» **TASK**
From the line containing "curve.update()" to the end of the listing, write out every line exactly; leave out everything else.

» **AVAILABLE DATA**
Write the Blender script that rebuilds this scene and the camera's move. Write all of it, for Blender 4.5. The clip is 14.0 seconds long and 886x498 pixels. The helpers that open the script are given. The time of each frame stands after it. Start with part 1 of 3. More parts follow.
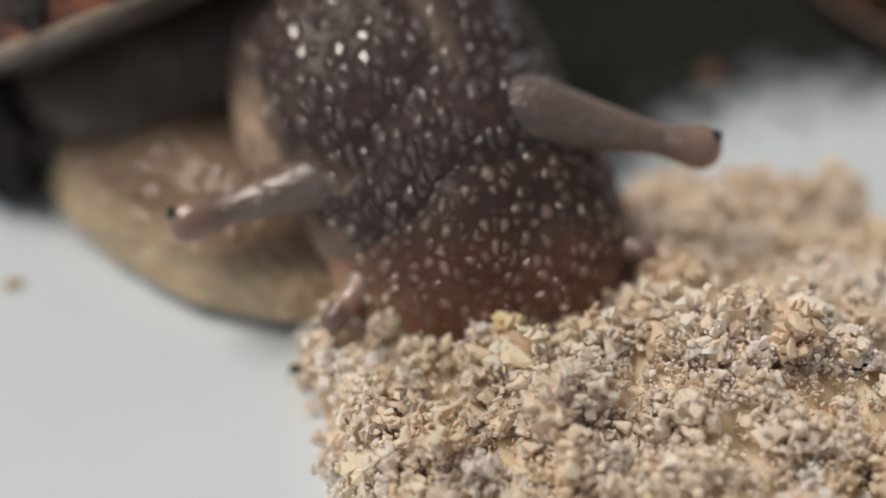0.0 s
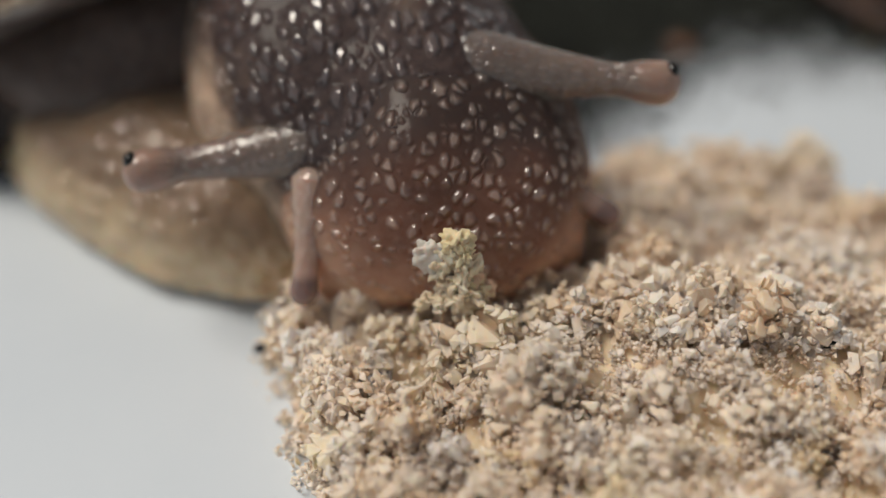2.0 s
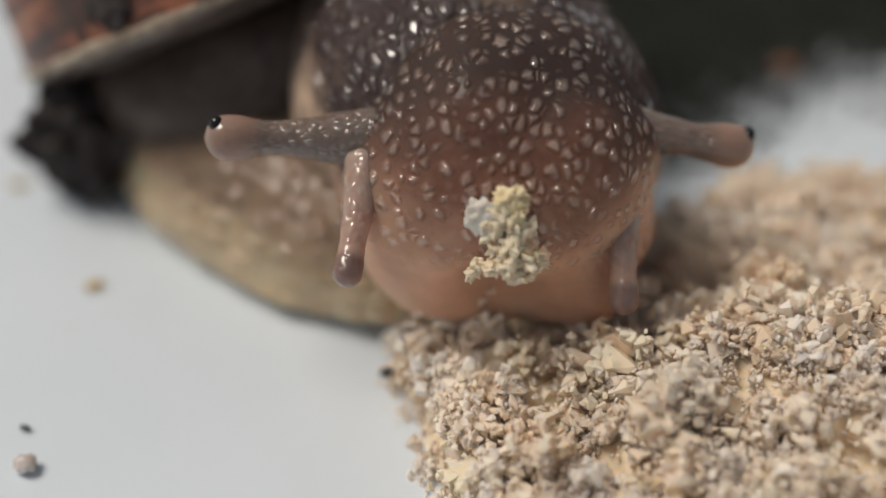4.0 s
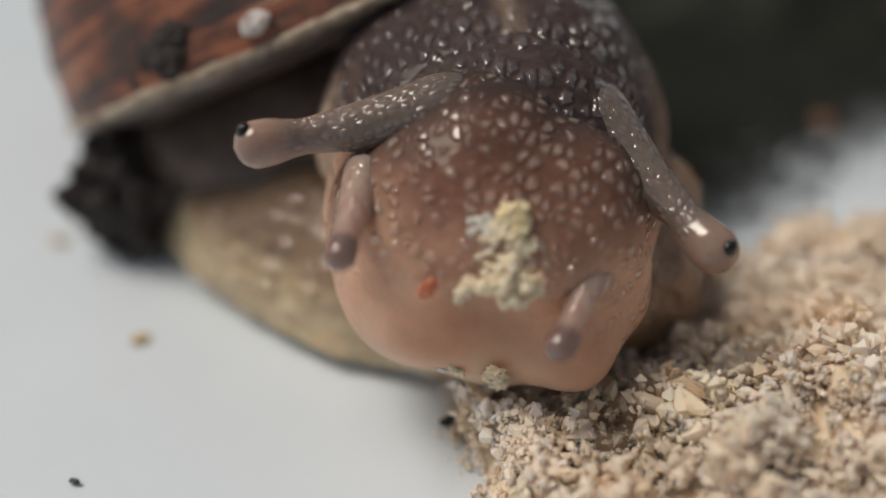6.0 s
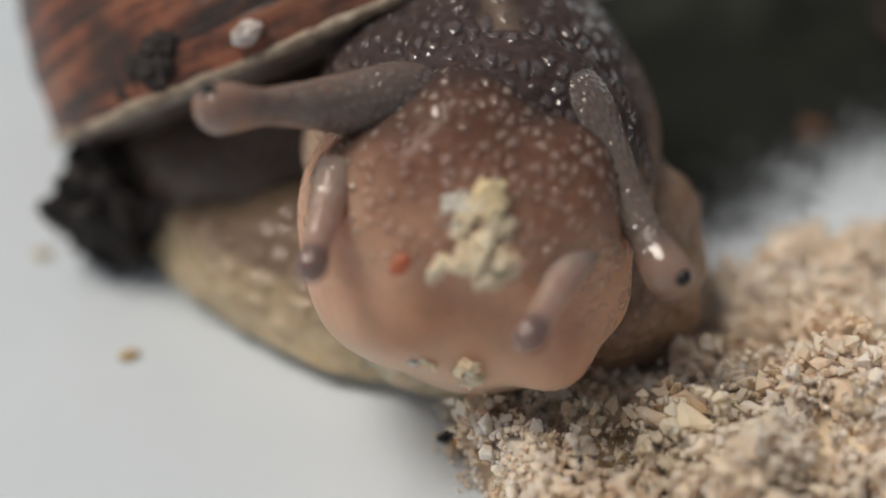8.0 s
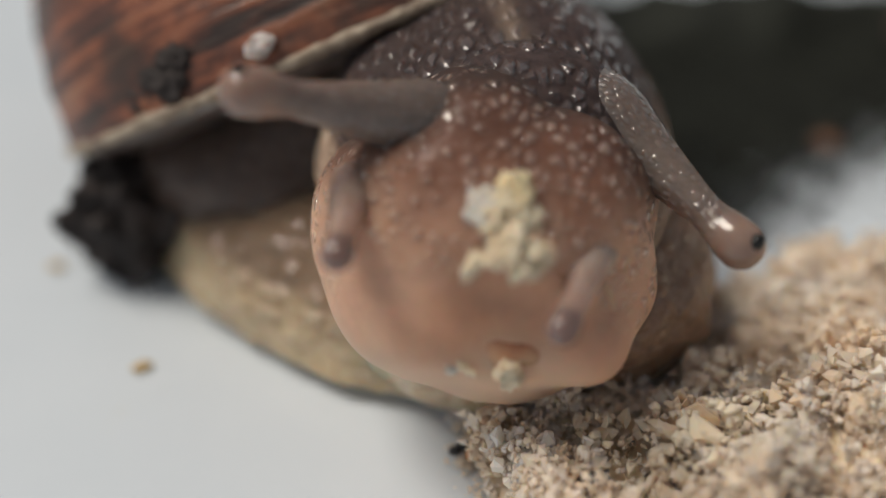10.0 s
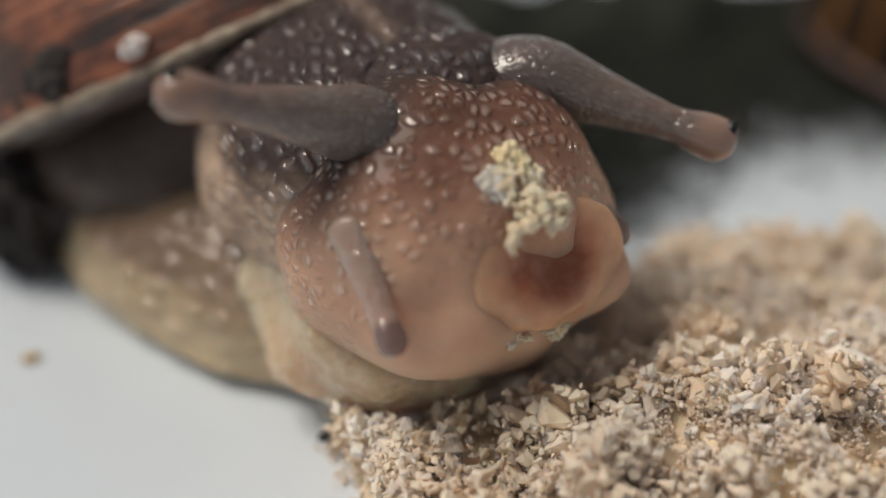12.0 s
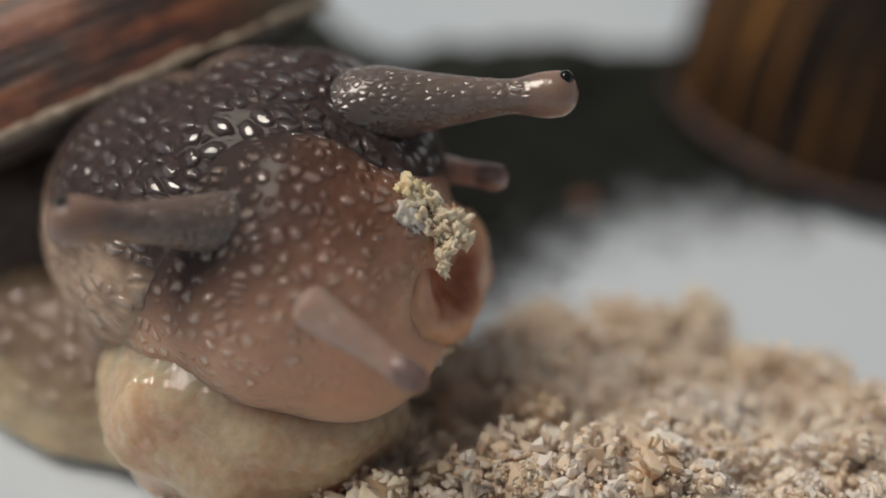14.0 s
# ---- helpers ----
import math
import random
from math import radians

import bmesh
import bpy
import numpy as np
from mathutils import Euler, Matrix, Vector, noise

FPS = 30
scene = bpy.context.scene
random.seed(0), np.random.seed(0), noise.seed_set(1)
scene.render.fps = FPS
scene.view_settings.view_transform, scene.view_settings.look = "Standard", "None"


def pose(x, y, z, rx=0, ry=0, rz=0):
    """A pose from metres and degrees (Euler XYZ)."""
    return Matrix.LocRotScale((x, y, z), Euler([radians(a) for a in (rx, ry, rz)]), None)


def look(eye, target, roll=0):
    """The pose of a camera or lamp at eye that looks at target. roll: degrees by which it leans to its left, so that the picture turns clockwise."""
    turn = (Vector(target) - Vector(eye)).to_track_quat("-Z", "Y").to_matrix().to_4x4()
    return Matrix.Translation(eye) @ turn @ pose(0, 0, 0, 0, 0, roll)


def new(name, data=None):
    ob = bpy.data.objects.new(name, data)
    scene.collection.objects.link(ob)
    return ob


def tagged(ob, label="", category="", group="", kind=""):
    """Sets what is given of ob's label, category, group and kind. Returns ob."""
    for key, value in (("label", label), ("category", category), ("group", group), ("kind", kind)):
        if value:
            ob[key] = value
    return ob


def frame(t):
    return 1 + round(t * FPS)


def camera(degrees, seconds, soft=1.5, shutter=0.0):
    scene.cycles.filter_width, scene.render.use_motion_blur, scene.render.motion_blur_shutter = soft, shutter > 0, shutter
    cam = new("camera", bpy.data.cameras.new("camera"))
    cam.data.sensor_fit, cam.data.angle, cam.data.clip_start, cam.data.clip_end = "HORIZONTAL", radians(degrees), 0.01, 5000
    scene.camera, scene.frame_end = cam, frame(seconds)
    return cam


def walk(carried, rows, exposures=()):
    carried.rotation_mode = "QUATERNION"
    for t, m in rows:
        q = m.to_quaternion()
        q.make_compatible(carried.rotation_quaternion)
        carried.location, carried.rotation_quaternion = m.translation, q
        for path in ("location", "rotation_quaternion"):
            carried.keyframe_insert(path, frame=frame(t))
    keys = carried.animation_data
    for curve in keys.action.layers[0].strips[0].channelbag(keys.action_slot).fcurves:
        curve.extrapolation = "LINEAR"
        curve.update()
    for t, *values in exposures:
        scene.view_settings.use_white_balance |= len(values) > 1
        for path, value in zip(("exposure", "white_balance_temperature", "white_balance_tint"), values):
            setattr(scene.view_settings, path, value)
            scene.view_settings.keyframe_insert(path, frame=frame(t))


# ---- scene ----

» **COMPLETE OUTPUT**
        curve.update()
    for t, *values in exposures:
        scene.view_settings.use_white_balance |= len(values) > 1
        for path, value in zip(("exposure", "white_balance_temperature", "white_balance_tint"), values):
            setattr(scene.view_settings, path, value)
            scene.view_settings.keyframe_insert(path, frame=frame(t))


# ---- scene ----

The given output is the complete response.